═══ Dataset records ═══
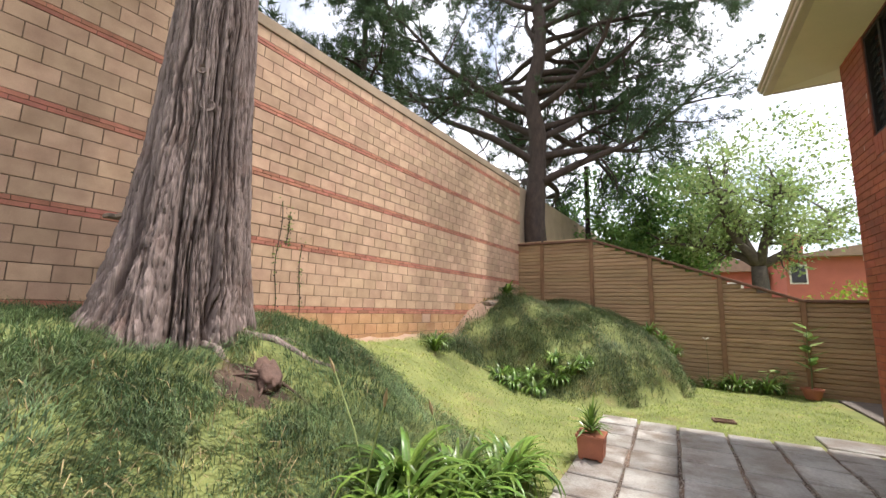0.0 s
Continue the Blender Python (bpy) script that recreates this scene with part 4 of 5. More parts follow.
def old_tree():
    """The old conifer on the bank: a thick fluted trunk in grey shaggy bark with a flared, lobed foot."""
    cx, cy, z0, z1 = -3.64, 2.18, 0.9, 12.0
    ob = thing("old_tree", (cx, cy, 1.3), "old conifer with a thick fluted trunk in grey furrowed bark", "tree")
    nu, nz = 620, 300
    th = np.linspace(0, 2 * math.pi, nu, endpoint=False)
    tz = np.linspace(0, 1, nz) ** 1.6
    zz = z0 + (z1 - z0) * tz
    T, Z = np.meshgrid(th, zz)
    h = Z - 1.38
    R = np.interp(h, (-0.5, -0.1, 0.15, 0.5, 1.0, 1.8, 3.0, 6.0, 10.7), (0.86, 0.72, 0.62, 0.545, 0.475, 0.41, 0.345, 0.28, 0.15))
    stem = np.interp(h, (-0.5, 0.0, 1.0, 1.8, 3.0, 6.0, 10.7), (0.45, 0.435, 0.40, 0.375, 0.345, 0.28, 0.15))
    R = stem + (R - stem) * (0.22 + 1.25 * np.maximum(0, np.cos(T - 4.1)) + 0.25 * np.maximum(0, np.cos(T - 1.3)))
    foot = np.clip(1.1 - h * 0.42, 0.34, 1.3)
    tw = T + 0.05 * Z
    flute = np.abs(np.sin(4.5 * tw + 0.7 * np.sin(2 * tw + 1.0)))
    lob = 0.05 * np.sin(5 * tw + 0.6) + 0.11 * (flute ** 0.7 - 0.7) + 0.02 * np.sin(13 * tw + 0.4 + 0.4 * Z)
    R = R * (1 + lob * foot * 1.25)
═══
═══ Dataset records ═══
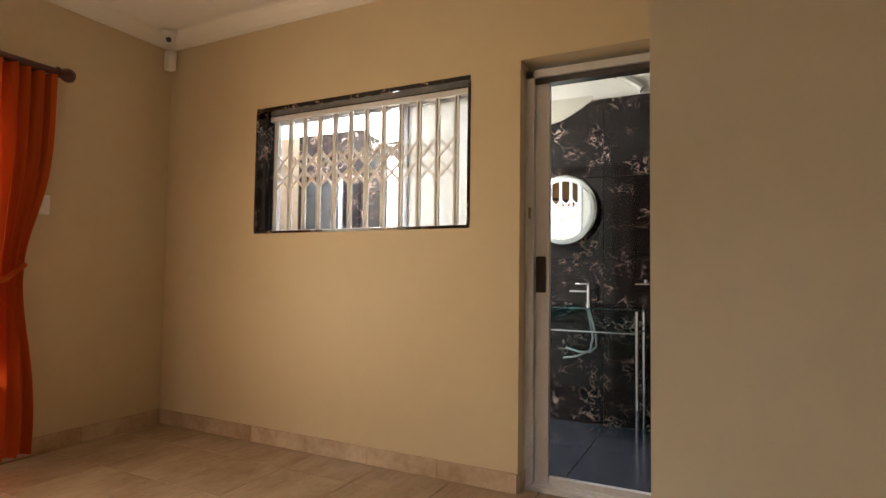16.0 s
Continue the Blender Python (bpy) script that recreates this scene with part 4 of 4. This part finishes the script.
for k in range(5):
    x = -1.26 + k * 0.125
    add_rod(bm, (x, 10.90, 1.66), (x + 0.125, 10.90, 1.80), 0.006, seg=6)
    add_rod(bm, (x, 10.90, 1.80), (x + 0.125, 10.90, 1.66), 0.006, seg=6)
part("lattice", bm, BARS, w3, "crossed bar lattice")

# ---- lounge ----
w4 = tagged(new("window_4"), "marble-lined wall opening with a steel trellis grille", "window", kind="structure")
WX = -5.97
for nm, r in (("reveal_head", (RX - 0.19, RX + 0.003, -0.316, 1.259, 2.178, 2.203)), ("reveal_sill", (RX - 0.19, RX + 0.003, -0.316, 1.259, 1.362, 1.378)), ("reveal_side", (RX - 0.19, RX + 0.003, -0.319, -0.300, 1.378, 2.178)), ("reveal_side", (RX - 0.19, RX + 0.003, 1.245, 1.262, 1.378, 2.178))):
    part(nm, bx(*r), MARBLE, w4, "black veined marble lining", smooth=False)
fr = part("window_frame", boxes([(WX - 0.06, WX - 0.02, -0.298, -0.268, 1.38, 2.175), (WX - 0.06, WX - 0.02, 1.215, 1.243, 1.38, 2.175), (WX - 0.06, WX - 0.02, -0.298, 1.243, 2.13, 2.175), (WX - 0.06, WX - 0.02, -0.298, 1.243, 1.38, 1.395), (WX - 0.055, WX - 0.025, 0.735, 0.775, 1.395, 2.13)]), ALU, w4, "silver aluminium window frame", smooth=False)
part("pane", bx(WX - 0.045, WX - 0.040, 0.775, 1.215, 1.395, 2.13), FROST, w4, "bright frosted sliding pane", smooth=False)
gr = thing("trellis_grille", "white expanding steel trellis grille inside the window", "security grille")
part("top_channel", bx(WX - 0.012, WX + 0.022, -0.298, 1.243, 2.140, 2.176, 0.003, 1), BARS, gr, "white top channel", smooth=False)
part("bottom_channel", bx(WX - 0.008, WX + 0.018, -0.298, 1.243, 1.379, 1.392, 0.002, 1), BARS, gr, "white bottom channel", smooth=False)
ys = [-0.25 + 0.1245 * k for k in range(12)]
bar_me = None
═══
#### [What to do]
From the records above, give again exactly the lines running from the line with "More parts follow." to the line with "R = R * (1 + lob * foot * 1.25)", inclusive.

#### [Correct answer]
Continue the Blender Python (bpy) script that recreates this scene with part 4 of 5. More parts follow.
def old_tree():
    """The old conifer on the bank: a thick fluted trunk in grey shaggy bark with a flared, lobed foot."""
    cx, cy, z0, z1 = -3.64, 2.18, 0.9, 12.0
    ob = thing("old_tree", (cx, cy, 1.3), "old conifer with a thick fluted trunk in grey furrowed bark", "tree")
    nu, nz = 620, 300
    th = np.linspace(0, 2 * math.pi, nu, endpoint=False)
    tz = np.linspace(0, 1, nz) ** 1.6
    zz = z0 + (z1 - z0) * tz
    T, Z = np.meshgrid(th, zz)
    h = Z - 1.38
    R = np.interp(h, (-0.5, -0.1, 0.15, 0.5, 1.0, 1.8, 3.0, 6.0, 10.7), (0.86, 0.72, 0.62, 0.545, 0.475, 0.41, 0.345, 0.28, 0.15))
    stem = np.interp(h, (-0.5, 0.0, 1.0, 1.8, 3.0, 6.0, 10.7), (0.45, 0.435, 0.40, 0.375, 0.345, 0.28, 0.15))
    R = stem + (R - stem) * (0.22 + 1.25 * np.maximum(0, np.cos(T - 4.1)) + 0.25 * np.maximum(0, np.cos(T - 1.3)))
    foot = np.clip(1.1 - h * 0.42, 0.34, 1.3)
    tw = T + 0.05 * Z
    flute = np.abs(np.sin(4.5 * tw + 0.7 * np.sin(2 * tw + 1.0)))
    lob = 0.05 * np.sin(5 * tw + 0.6) + 0.11 * (flute ** 0.7 - 0.7) + 0.02 * np.sin(13 * tw + 0.4 + 0.4 * Z)
    R = R * (1 + lob * foot * 1.25)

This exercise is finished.